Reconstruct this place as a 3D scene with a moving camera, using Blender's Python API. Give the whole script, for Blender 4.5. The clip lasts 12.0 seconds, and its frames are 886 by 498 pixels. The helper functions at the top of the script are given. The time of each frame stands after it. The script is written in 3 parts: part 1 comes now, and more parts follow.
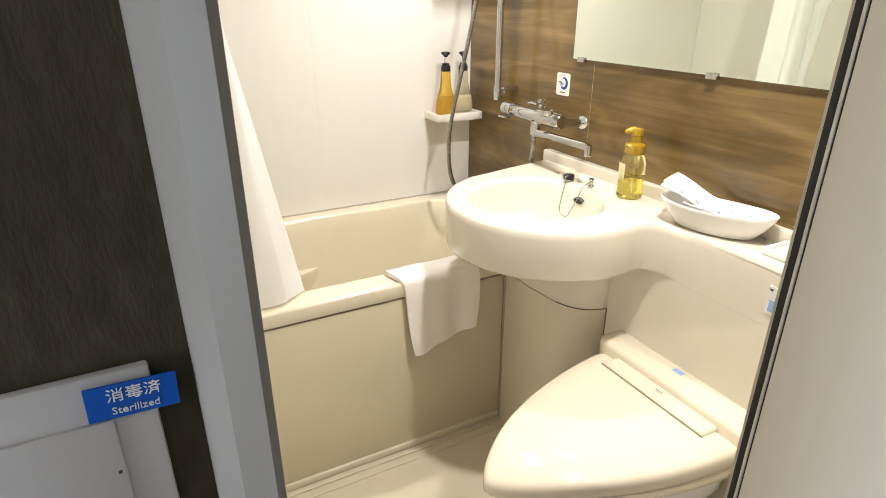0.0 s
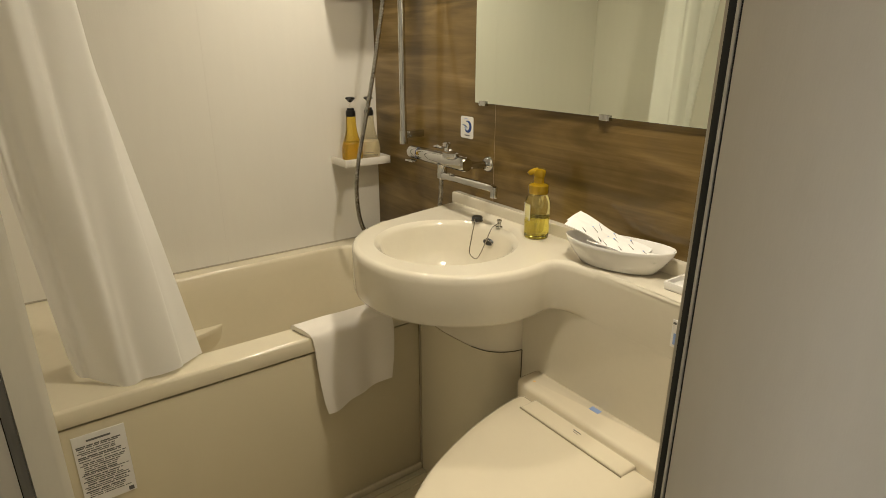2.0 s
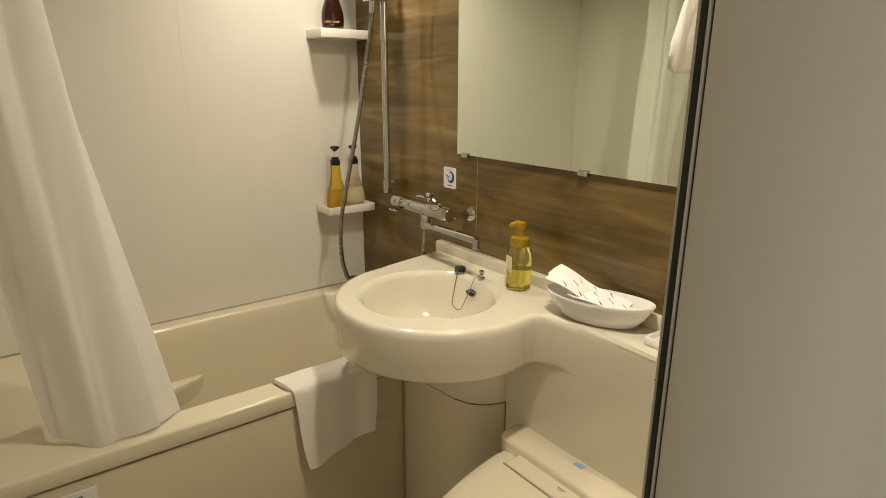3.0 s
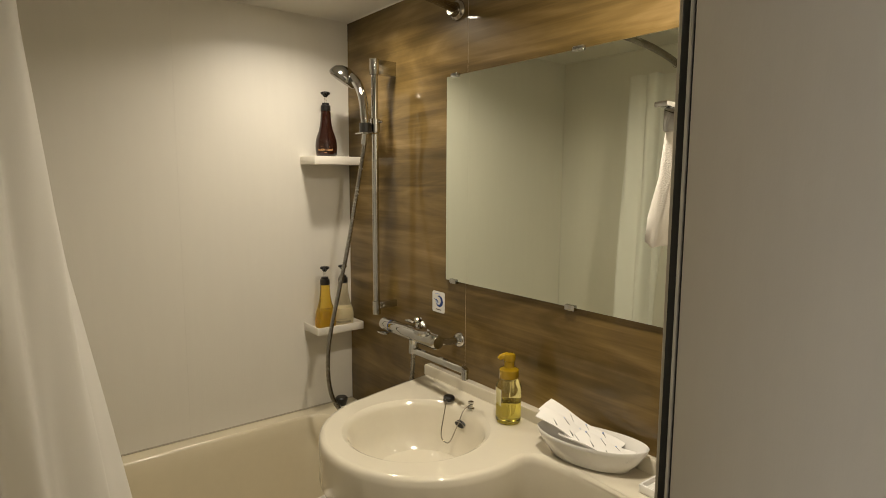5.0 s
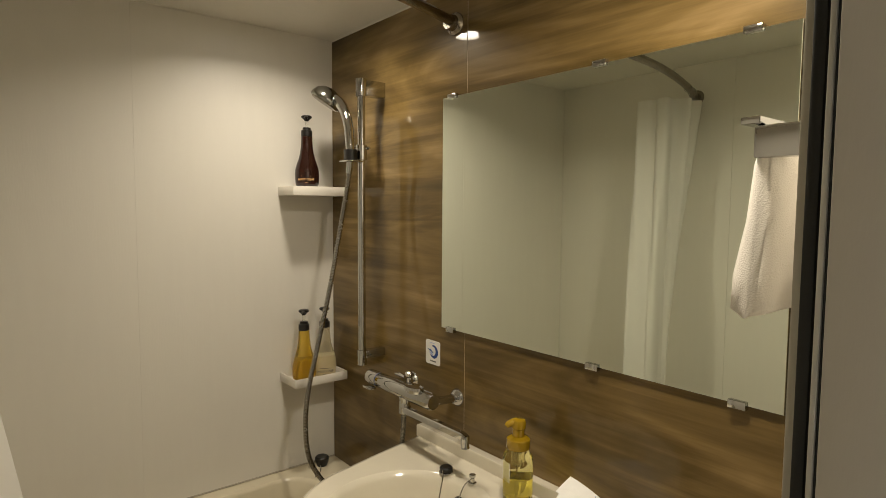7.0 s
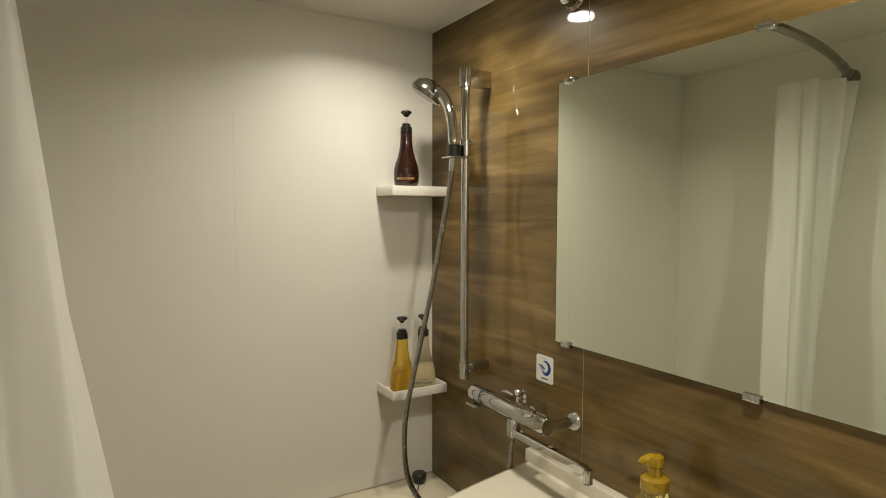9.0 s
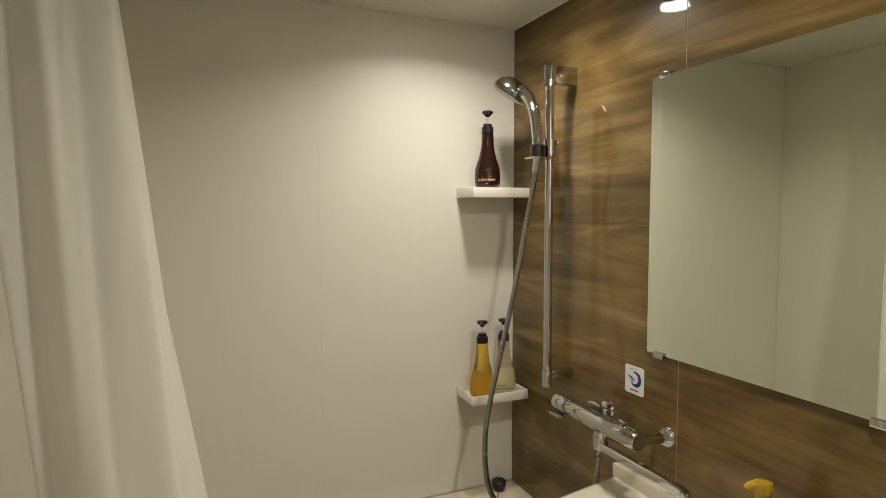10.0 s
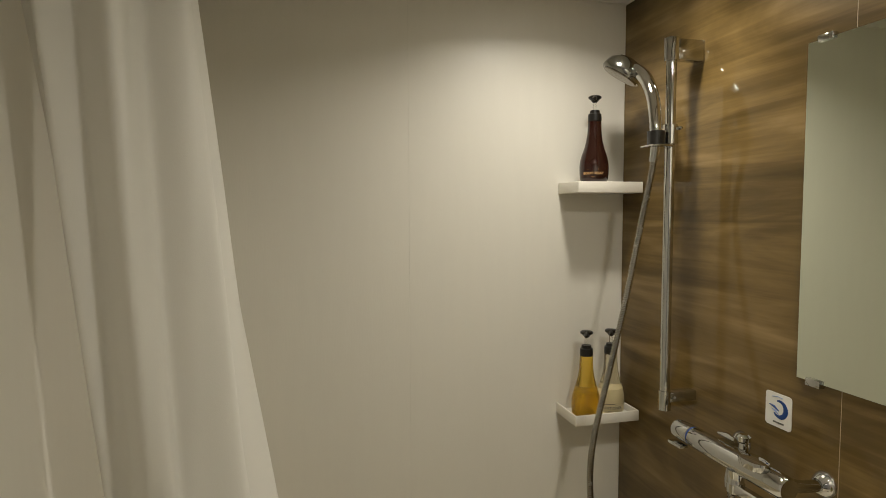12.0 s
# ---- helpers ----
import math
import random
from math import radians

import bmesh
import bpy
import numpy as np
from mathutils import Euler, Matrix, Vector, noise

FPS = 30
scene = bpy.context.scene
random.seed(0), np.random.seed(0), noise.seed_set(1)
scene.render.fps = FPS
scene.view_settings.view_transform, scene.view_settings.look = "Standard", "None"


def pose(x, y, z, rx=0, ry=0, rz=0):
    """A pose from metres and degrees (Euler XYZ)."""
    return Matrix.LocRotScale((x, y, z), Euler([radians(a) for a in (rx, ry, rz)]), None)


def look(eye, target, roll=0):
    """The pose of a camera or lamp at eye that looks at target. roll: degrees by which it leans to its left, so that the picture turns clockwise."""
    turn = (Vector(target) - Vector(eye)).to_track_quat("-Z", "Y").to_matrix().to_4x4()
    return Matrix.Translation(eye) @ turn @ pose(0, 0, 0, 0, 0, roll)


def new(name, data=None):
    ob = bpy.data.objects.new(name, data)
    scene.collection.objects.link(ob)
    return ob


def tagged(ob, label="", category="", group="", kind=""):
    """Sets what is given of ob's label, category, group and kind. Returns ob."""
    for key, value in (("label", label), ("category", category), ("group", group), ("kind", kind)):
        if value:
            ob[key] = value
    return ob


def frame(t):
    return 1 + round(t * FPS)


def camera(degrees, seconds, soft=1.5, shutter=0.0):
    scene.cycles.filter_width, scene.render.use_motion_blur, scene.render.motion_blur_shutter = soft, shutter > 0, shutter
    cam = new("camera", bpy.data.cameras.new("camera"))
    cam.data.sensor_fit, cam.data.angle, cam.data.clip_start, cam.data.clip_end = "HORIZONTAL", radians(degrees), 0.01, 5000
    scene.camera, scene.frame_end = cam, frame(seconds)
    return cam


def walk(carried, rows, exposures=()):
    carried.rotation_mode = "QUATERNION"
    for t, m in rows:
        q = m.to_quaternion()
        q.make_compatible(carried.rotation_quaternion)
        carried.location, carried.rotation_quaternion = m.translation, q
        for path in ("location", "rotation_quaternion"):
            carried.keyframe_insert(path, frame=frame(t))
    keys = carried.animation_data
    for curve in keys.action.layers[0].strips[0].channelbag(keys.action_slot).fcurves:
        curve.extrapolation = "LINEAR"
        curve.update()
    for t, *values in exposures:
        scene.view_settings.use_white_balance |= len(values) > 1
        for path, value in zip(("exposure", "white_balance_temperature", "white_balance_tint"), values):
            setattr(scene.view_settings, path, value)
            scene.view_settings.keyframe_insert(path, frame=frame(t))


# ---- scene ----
# camera and walk
cam = camera(74.9, 12.0, 0.9)
PATH = [
    (0, (0.220, 0.213, 1.453), (1.0805, 1.8395, 0.665), 0.1),
    (0.5, (0.236, 0.221, 1.458), (1.188, 1.813, 0.71), 0.0),
    (1, (0.265, 0.23, 1.456), (1.297, 1.785, 0.739), 0.3),
    (1.5, (0.263, 0.227, 1.456), (1.338, 1.76, 0.754), 0.2),
    (2, (0.273, 0.233, 1.453), (1.382, 1.762, 0.795), 0.1),
    (2.5, (0.274, 0.236, 1.477), (1.414, 1.762, 0.871), 0.3),
    (3, (0.289, 0.231, 1.498), (1.451, 1.764, 0.951), 0.2),
    (3.5, (0.284, 0.227, 1.524), (1.472, 1.766, 1.053), 0.3),
    (5.5, (0.332, 0.258, 1.601), (1.561, 1.825, 1.416), 0.2),
    (6, (0.373, 0.298, 1.601), (1.614, 1.859, 1.45), 0.3),
    (6.5, (0.396, 0.35, 1.607), (1.661, 1.892, 1.466), 0.4),
    (8.3, (0.452, 0.533, 1.601), (1.607, 2.16, 1.472), 0.2),
    (8.5, (0.454, 0.534, 1.596), (1.57, 2.189, 1.475), 0.1),
    (9, (0.456, 0.555, 1.596), (1.47, 2.274, 1.467), 0.1),
    (9.5, (0.449, 0.571, 1.602), (1.349, 2.352, 1.465), -0.0),
    (10, (0.454, 0.59, 1.604), (1.239, 2.425, 1.472), -0.1),
    (10.5, (0.46, 0.612, 1.609), (1.148, 2.486, 1.484), -0.1),
    (11, (0.47, 0.636, 1.603), (1.06, 2.544, 1.484), -0.1),
    (11.5, (0.485, 0.686, 1.601), (1.012, 2.611, 1.471), -0.1),
    (12, (0.488, 0.72, 1.595), (0.975, 2.655, 1.467), -0.2),
]
walk(cam, [(t, look(eye, target, roll)) for t, eye, target, roll in PATH], exposures=[(0.0, 1.65, 5550, 15), (0.3, 1.14, 6300, 11), (0.7, 0.86, 6450, 10), (1.3, 0.63, 6550, 10), (2.5, 0.54, 6550, 10), (3.5, 0.48, 6550, 10), (5.5, 0.14, 6550, 12), (6.5, 0.06, 6550, 12), (8.5, 0.30, 6150, 9), (9.5, 0.32, 6100, 9), (11.0, 0.14, 6050, 9), (12.0, 0.06, 6050, 9)])

# ---- plan, in metres ----
XW, XE = 0.16, 1.325          # inner faces of the west wall and the wood wall
YS, YN = 0.572, 2.093         # inner faces of the door wall and the white wall
ZF, ZC = 0.235, 2.13          # floor and ceiling of the bathroom
ZH = 0.08                     # floor of the hall
RIM = 0.78                    # top of the bathtub
DECK = 1.012                  # top of the basin counter
DX0, DX1 = 0.2585, 0.866       # clear width of the door
YD = 0.536                    # back of the door casing
YP = 0.446                    # papered hall face of the door wall
LAMPS = ((1.062, 1.742), (0.965, 0.845))

# ---- world and light ----
world = bpy.data.worlds.new("world")
scene.world = world
world.use_nodes = True
world.node_tree.nodes["Background"].inputs[0].default_value = (0.5, 0.55, 0.6, 1)
world.node_tree.nodes["Background"].inputs[1].default_value = 0.02


def lamp(name, at, power, colour, size, spread=130):
    data = bpy.data.lights.new(name, "AREA")
    data.shape, data.size, data.energy, data.color = "DISK", size, power, colour
    data.spread = radians(spread)
    ob = new(name, data)
    ob.matrix_basis = look(at, (at[0], at[1] + 0.0001, at[2] - 1))
    return ob


lamp("light_tub", (LAMPS[0][0], LAMPS[0][1], ZC - 0.012), 2.7, (1.0, 0.90, 0.72), 0.07, 150)
lamp("light_toilet", (LAMPS[1][0], LAMPS[1][1], ZC - 0.012), 5.3, (1.0, 0.90, 0.72), 0.07, 162)
# added lamp for the hall, its source is out of view
lamp("light_hall_added", (-0.5, -0.7, 2.40), 0.8, (1.0, 0.95, 0.86), 0.16, 160)
# added fill lamp at the hall's west end, brightens the open door leaf
leaf_fill = lamp("light_leaf_fill", (-1.27, 0.14, 1.15), 3.8, (1.0, 0.97, 0.90), 0.55, 170)
leaf_fill.data.shape, leaf_fill.data.size, leaf_fill.data.size_y = "RECTANGLE", 0.5, 0.9
leaf_fill.matrix_basis = look((-1.27, 0.14, 1.15), (0.0, 0.14, 1.15))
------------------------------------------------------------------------
__Exercise objective__.
Starting at the top of the listing above, please restate word for word each line up to and including the one that holds "random.seed(0), np.random.seed(0), noise.seed_set(1)", omitting every image.

__Finished answer__.
Reconstruct this place as a 3D scene with a moving camera, using Blender's Python API. Give the whole script, for Blender 4.5. The clip lasts 12.0 seconds, and its frames are 886 by 498 pixels. The helper functions at the top of the script are given. The time of each frame stands after it. The script is written in 3 parts: part 1 comes now, and more parts follow.
0.0 s
2.0 s
3.0 s
5.0 s
7.0 s
9.0 s
10.0 s
12.0 s
# ---- helpers ----
import math
import random
from math import radians

import bmesh
import bpy
import numpy as np
from mathutils import Euler, Matrix, Vector, noise

FPS = 30
scene = bpy.context.scene
random.seed(0), np.random.seed(0), noise.seed_set(1)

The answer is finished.